Bulk

Pour cette édition 2025, Ben Wheatley a gratifié l’Etrange Festival d’une « première européenne » pour son nouveau « film de potes » à petit budget. Bulk a certes déjà été projeté au Royaume-Uni, la terre natale du réalisateur, mais elle n’est plus dans l’Europe aux dernières nouvelles. Wheatley doit beaucoup à l’Etrange dans le petit culte dont il fait l’objet chez une niche de cinéphiles depuis les années 2010 car ses premiers films ont tous été diffusés en ces lieux et il a même eu le droit à sa carte blanche il y’a quelques années. Maintenant qu’il s’est construit une carrière internationale en réalisant notamment High Rise, le remake de Rebecca pour Netflix et le blockbuster stathamien En Eaux très troubles, il prend de temps à autre une pause pour réaliser des films plus personnels avec un petit budget et les moyens du bord. Bulk intègre ces films « expérimentaux » un peu dans la veine de son magnifique A field in England et ou récent In the Earth. Des films qui ne voient généralement pas l’horizon d’une sortie ciné – hors festivals- mais qui nous rappellent pourquoi on aime Ben Wheatley.

Bulk démarre de façon nébuleuse. Un ex-flic et une scientifique (Noah Baumbach et Alexandra Maria Lara) conduisent un journaliste (Sam Riley) dans une maison. Le journaliste est drogué, pour une raison qu’on ne connaît pas encore, et il se voit confier une mission obscure qui implique un saut dans plusieurs dimensions. C’est dans ce même flou labyrinthique qu’on avance sur une grande partie de cet étrange objet filmique, captant ça et là des informations qui nous permettent de reconstituer une partie du grand puzzle d’une expérience scientifique qui a tourné de façon tragique. Si on peut croire au départ que Bulk aura des relans de l’excellent Primer de Shane Carruth avec sa hard science et sa réalisation à l’économie, ce nouveau film est réellement unique. Il lorgne un peu vers le Pi d’Aronofsky, mais il possède un côté bien plus ludique, pour peu qu’on veuille bien jouer le jeu et faire abstraction du (beau) noir & blanc et de sa première partie un brin austère et froide. L’humour et le jeu ne sont pas loin.
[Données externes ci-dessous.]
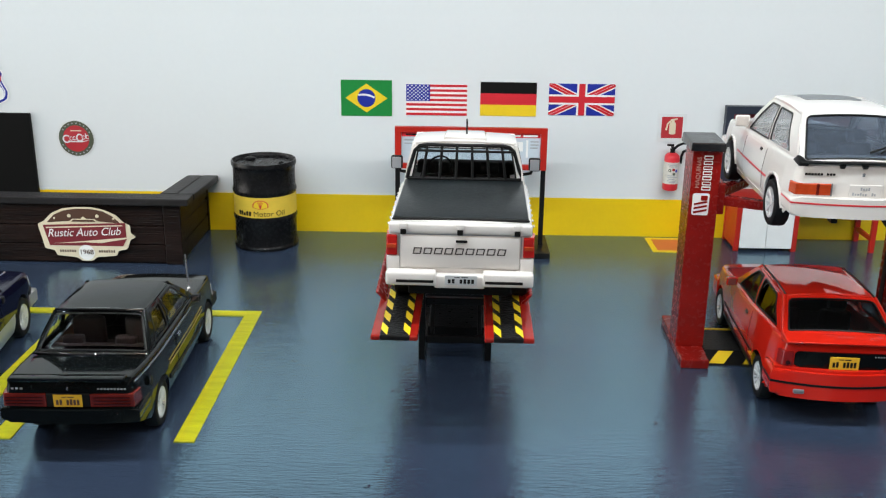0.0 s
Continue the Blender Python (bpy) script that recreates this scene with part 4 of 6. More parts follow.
class Cabin:
    """Roof, pillars and panes over the belt line."""

    def __init__(self, car, S, paint, base, top, wb, wt, front, rear, glass_mat, side_windows, side_outline, roofz, crown=0.045, rear_inset=(0.08, 0.10, 0.08), trim=None, bulge=0.05, rear_trim=0.018, hatch_glass=None):
        # base, top: (y at the rear, z), (y at the front, z) of belt and roof; wb, wt: half widths (rear, front)
        (yb0, zb0), (yb1, zb1) = base
        (yt0, zt0), (yt1, zt1) = top

        def gx(y, z):
            b = np.interp(y, [yb0, yb1], wb)
            t = np.interp(y, [yt0, yt1], wt)
            h = (z - np.interp(y, [yb0, yb1], [zb0, zb1])) / (np.interp(y, [yt0, yt1], [zt0, zt1]) - np.interp(y, [yb0, yb1], [zb0, zb1]))
            h = min(1.1, max(-0.1, h))
            return float(b + (t - b) * h + 0.03 * 4 * h * (1 - h))

        self.gx = gx
        for side in (1, -1):
            out = lambda o: (lambda u, v, d, side=side: (side * (gx(u, v) + o - d), u, v))
            part("side_frame", sheet(bmesh.new(), dense(side_outline), out(0.0), 0.035, [dense(wn) for wn in side_windows]), paint, car, "", 50)
            for wn in side_windows:
                part("window_trim", sheet(bmesh.new(), dense(grow(wn, 0.004)), out(0.006), 0.014, [dense(grow(wn, -0.016))]), trim or M_PLAST, car)
                part("side_window", sheet(bmesh.new(), dense(wn), out(-0.010), 0.012), glass_mat, car)

        def slab(y0, z0, w0, y1, z1, w1, bl, o):
            nrm = Vector((0, -(z1 - z0), y1 - y0)).normalized()
            if bl < 0:
                nrm = -nrm
            if nrm.z < 0:
                nrm = -nrm

            def place(u, v, d):
                w = w0 + (w1 - w0) * v
                p = Vector((u * w, y0 + (y1 - y0) * v, z0 + (z1 - z0) * v)) + nrm * (abs(bl) * (1 - u * u) * (0.5 + 2 * v * (1 - v)) + o - d)
                return tuple(p)
            return place

        ix, it, ib = rear_inset
        for nm, a, b_, wa, wb_, sign in (("rear_window", (yb0, zb0), (yt0, zt0), wb[0], wt[0], 1), ("windscreen", (yb1, zb1), (yt1, zt1), wb[1], wt[1], -1)):
            if nm == "windscreen":
                ix, it, ib = 0.06, 0.07, 0.04
            hole = rounded([(-1 + ix, ib), (1 - ix, ib), (1 - ix * 1.1, 1 - it), (-1 + ix * 1.1, 1 - it)], [0.05, 0.05, 0.11, 0.11], 5)
            part(nm + "_frame", sheet(bmesh.new(), dense(rect(-1.0, 1.0, -0.02, 1.02), 0.12), slab(*a, wa, *b_, wb_, bulge, 0.0), 0.035, [dense(hole, 0.12)]), paint, car, "", 50)
            part("window_seal", sheet(bmesh.new(), dense(grow(hole, 0.012), 0.12), slab(*a, wa, *b_, wb_, bulge, 0.006), 0.016, [dense(grow(hole, -rear_trim), 0.12)]), M_PLAST, car)
            part(nm, sheet(bmesh.new(), dense(hole, 0.12), slab(*a, wa, *b_, wb_, bulge, -0.008), 0.012), (hatch_glass or glass_mat) if nm == "rear_window" else glass_mat, car)
        self.rear_place = slab(yb0, zb0, wb[0], yt0, zt0, wt[0], bulge, 0.012)
        sill_place = slab(yb0, zb0, wb[0], yt0, zt0, wt[0], bulge, 0.004)
        part("window_ledge", tube(bmesh.new(), [sill_place(u, -0.005, 0) for u in np.linspace(-0.97, 0.97, 25)], 0.016, 8), M_CHROME if paint is M_BLK else paint, car, "", 60)
        # rounded pillars where the flanks meet the panes
        for place in (slab(yb0, zb0, wb[0], yt0, zt0, wt[0], bulge, -0.014), slab(yb1, zb1, wb[1], yt1, zt1, wt[1], -bulge, -0.014)):
            for side in (1, -1):
                part("pillar", tube(bmesh.new(), [place(side * 0.985, v, 0) for v in np.linspace(0.0, 1.0, 12)], 0.030, 10), paint, car, "", 60)
        # roof
        bm = bmesh.new()
        nx, ny = 20, 18
        grids = []
        for o in (0.0, -0.03):
            g = []
            for j in range(ny + 1):
                v = j / ny
                y = yt0 + (yt1 - yt0) * v
                zz = zt0 + (zt1 - zt0) * v + roofz * 4 * v * (1 - v)
                ww = wt[0] + (wt[1] - wt[0]) * v
                row = []
                for i in range(nx + 1):
                    u = -1 + 2 * i / nx
                    edge = max(0.0, (abs(u) - 0.86) / 0.14)
                    row.append(bm.verts.new((u * (ww + 0.012), y, zz + crown * (1 - u ** 2) + 0.004 - 0.018 * edge ** 2 + o)))
                g.append(row)
            grids.append(g)
        for g in grids:
            for j in range(ny):
                for i in range(nx):
                    bm.faces.new((g[j][i], g[j][i + 1], g[j + 1][i + 1], g[j + 1][i]))
        f_, b_ = grids
        rim = [(0, i) for i in range(nx + 1)] + [(j, nx) for j in range(1, ny + 1)] + [(ny, i) for i in range(nx - 1, -1, -1)] + [(j, 0) for j in range(ny - 1, 0, -1)]
        for p, q in zip(rim, rim[1:] + rim[:1]):
            bm.faces.new((f_[p[0]][p[1]], f_[q[0]][q[1]], b_[q[0]][q[1]], b_[p[0]][p[1]]))
        part("roof", bm, paint, car, "", 50)
        lip = [(u * wt[0], yt0 + 0.004, zt0 + crown * (1 - u * u) - 0.010 - 0.018 * max(0.0, (abs(u) - 0.86) / 0.14) ** 2) for u in np.linspace(-0.98, 0.98, 27)]
        part("roof_lip", tube(bmesh.new(), lip, 0.020, 8), M_CHROME if paint is M_BLK else paint, car, "", 60)
        self.roof = lambda u, v: (u * (wt[0] + (wt[1] - wt[0]) * v), yt0 + (yt1 - yt0) * v, zt0 + (zt1 - zt0) * v + roofz * 4 * v * (1 - v) + crown * (1 - u * u) + 0.004)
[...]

Bulk ne se prend pas au sérieux, preuve en sont ces maquettes à l’ancienne intégrées à des scènes sensées représenter des univers sophistiqués sortis de l’esprit narcissique d’un éminent scientifique. Ben Wheatley mélange les techniques, montre une grande inventivité pour composer l’absence de moyen (volontaire) de son petit projet. Il nous forcera à nous triturer les méninges pour reconstituer le puzzle, tordra sa narration pour nous livrer des indices au compte goutte et développera sous nos yeux un petit monde qui n’obéit qu’à ses propres règles, peu logique mais cohérent. Son scénario regorge de belles idées, comme ses multiples représentations d’un même personnage dans une même dimension ou cette boucle qui se révèle peu à peu à nous jusqu’au moment final où elle devient réelle. Il recelle de belles idées visuelles, comme cette amoncellement de clones qui renvoie au Triangle de Christopher Smith ou ces hommes mutants rescapés de l’explosion. Bulk est de ces films qui laissent volontairement une zone d’interprétation qui ne demande qu’à mûrir avec les visionnages. Si on est certain de ne pas le voir en salles hors du circuit des festivals, on espère en compensation une belle édition bluray ou dvd qui nous permettra de le redécouvrir encore et encore sous un nouvel oeil.